» **THE PROBLEM**:
Your task is to return, exactly, the run of lines starting at the line holding "import random" and ending at the line holding "ob = bpy.data.objects.new(name, data)", both ends included and no other lines.

» **THE DATA**:
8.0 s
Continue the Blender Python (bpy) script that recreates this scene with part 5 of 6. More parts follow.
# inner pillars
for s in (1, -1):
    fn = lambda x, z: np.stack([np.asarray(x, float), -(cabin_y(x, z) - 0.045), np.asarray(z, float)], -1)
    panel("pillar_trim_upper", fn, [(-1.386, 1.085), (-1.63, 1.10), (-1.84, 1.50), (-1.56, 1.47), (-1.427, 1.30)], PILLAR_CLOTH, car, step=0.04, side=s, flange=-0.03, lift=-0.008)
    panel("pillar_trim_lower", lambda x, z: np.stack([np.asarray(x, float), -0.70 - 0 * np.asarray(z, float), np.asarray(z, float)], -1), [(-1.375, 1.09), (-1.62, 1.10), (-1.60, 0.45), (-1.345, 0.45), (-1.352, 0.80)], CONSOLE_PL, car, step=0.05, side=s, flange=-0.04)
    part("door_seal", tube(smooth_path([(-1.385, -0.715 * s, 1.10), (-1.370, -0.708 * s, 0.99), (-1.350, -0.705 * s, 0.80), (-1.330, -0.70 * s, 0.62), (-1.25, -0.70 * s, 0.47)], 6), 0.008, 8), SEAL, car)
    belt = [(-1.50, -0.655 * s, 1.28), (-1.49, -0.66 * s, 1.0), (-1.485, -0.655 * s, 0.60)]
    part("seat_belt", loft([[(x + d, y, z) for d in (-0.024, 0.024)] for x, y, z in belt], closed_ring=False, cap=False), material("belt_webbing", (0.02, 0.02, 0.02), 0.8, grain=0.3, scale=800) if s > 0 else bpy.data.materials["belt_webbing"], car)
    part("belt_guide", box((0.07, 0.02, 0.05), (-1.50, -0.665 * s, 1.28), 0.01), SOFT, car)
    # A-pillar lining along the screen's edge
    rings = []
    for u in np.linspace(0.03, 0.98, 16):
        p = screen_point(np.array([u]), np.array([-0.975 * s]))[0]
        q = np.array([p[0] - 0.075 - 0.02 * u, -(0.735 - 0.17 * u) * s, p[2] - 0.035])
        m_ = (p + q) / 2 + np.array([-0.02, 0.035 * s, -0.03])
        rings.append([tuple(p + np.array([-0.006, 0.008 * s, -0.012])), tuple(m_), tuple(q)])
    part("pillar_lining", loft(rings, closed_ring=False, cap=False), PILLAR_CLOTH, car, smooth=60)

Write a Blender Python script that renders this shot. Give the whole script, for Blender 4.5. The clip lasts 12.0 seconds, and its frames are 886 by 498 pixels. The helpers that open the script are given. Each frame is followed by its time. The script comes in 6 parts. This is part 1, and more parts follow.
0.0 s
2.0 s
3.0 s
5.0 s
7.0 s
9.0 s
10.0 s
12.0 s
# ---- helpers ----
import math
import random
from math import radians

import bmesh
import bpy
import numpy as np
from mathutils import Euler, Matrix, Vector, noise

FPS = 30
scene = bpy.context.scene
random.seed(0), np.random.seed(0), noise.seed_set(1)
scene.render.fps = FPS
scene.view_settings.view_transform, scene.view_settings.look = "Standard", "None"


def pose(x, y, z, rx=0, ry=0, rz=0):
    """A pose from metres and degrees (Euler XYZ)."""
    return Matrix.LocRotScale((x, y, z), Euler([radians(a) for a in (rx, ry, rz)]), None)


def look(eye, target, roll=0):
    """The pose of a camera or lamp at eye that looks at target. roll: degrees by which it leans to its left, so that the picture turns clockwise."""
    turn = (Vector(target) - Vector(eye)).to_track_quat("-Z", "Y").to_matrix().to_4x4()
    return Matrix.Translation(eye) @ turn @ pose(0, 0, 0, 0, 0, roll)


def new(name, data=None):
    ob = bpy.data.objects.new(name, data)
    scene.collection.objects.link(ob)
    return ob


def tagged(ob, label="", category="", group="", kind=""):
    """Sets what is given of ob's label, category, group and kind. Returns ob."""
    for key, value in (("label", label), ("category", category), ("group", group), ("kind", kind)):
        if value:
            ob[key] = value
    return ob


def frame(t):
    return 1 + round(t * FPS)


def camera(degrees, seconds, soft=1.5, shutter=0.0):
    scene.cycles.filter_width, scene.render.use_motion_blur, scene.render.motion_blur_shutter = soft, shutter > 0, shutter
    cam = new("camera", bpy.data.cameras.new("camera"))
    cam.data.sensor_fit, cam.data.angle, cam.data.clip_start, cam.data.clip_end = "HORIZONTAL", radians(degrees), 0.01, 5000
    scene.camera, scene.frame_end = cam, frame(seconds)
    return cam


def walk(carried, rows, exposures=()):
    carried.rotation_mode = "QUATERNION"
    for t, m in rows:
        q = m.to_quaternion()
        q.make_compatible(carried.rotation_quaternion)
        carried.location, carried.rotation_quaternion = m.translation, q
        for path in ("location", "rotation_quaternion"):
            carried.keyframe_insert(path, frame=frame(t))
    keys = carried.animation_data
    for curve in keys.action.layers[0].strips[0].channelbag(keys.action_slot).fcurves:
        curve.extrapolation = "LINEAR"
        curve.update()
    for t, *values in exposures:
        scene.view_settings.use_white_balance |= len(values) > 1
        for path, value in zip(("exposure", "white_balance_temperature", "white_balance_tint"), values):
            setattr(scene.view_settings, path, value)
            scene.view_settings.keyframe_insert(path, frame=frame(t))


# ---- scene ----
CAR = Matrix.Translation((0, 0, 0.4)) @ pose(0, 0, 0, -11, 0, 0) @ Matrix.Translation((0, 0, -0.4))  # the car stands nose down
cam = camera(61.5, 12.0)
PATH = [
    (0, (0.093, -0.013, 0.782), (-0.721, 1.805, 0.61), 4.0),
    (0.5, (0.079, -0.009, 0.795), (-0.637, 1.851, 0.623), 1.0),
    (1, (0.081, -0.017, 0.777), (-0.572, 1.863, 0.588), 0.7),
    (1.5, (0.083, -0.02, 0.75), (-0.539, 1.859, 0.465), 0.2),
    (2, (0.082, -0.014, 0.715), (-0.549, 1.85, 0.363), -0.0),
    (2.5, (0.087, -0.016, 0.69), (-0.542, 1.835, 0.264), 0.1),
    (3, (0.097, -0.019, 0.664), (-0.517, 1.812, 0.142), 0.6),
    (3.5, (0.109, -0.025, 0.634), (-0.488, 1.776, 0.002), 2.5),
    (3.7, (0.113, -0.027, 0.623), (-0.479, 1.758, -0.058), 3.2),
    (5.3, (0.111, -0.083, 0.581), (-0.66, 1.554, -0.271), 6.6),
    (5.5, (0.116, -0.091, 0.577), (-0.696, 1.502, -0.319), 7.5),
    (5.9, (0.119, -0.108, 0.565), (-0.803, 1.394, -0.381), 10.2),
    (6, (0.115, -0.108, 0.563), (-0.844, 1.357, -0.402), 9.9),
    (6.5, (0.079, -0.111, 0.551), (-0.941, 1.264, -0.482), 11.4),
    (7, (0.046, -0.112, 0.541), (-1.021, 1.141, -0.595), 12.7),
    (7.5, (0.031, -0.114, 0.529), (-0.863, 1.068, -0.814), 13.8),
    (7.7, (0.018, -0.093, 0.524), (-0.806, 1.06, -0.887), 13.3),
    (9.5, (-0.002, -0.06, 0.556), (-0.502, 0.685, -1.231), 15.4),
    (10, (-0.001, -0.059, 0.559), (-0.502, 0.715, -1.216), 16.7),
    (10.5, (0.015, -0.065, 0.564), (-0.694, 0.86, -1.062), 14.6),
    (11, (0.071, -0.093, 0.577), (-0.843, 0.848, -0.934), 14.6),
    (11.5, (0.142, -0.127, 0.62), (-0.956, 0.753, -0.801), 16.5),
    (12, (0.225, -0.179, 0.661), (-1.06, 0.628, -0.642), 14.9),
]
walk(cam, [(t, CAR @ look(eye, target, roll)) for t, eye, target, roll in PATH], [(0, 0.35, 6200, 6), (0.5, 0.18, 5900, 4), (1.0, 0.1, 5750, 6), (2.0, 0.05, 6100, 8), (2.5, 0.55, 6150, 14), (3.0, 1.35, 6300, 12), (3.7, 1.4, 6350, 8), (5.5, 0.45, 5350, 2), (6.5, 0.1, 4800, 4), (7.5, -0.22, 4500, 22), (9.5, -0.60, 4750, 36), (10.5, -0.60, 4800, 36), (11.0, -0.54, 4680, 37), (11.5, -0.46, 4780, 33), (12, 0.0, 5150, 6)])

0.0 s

» **PROBLEM SOLUTION**:
import random
from math import radians

import bmesh
import bpy
import numpy as np
from mathutils import Euler, Matrix, Vector, noise

FPS = 30
scene = bpy.context.scene
random.seed(0), np.random.seed(0), noise.seed_set(1)
scene.render.fps = FPS
scene.view_settings.view_transform, scene.view_settings.look = "Standard", "None"


def pose(x, y, z, rx=0, ry=0, rz=0):
    """A pose from metres and degrees (Euler XYZ)."""
    return Matrix.LocRotScale((x, y, z), Euler([radians(a) for a in (rx, ry, rz)]), None)


def look(eye, target, roll=0):
    """The pose of a camera or lamp at eye that looks at target. roll: degrees by which it leans to its left, so that the picture turns clockwise."""
    turn = (Vector(target) - Vector(eye)).to_track_quat("-Z", "Y").to_matrix().to_4x4()
    return Matrix.Translation(eye) @ turn @ pose(0, 0, 0, 0, 0, roll)


def new(name, data=None):
    ob = bpy.data.objects.new(name, data)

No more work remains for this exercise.